I want to write these emails, but for the non-FOO ones it's maybe too early or just not urgent. And merely considering writing the FOO ones is on the verge of retraumatising. So I don't write them. Zoned out most of the day. And ate. And stuff like that.  :thumbdown:

But I also collected the freight bike and moved the rest of my plants to the new garden, had a long chat with 2 separate people and enjoyed looking at flowers as well as cycling past a little river and watching ducks waddling around.

Blueberry

Some good things today:
I allowed myself to get the bus to my appt instead of forcing myself to cycle in the pouring rain when I felt too exhausted to cycle anyway

I watched one of the films I borrowed from the library when my young visitor was here. I got a selection and we didn't watch all of them. So today I watched one about dolphins that was based on a true story.

___________________
These things are not so healthy:
Bad eating habits today, led to stomach ache and couldn't-be-bothered going to choir practice, so didn't.

rainydiary

BB, I'm glad the bus worked out and you honored your body.  I often eat to the point of stomachache and hope that feels better soon.

Hope67

Hi Blueberry,
I've not been around so much lately, but I have read things now and again here, and wanted to say that I hope you're settling into your new home.  I'm sorry to hear about your stomach ache and hope you feel better soon.
Sending you a hug,  :hug:
Hope  :)

Blueberry

Thank you both rainy and Hope.

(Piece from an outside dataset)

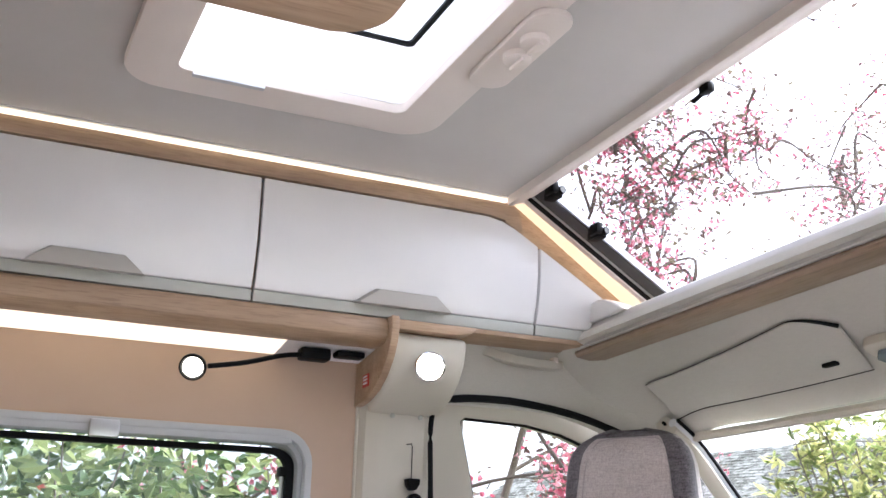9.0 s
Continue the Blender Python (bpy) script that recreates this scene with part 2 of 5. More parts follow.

It feels nice to get compassion on having stomachache knowing that some other people might say it was my own fault. It's better now, it was better yesterday too.  :hug: :hug: to both of you, Hope and rainy.

I bought myself some fruit and vegetables yesterday. Plus some not-so-healthy stuff. At least I've been eating my carrots. Last time I bought carrots, I didn't eat them. They reminded me too much of feeding veg to my furbabies.

Today I have quite a lot to do. I had a doc appt and did go, I was even punctual. For the past couple of days, I just want to lie in bed and read and I do quite a bit of that and then fall asleep.

Not Alone

I'm glad that your visit with your godson went well.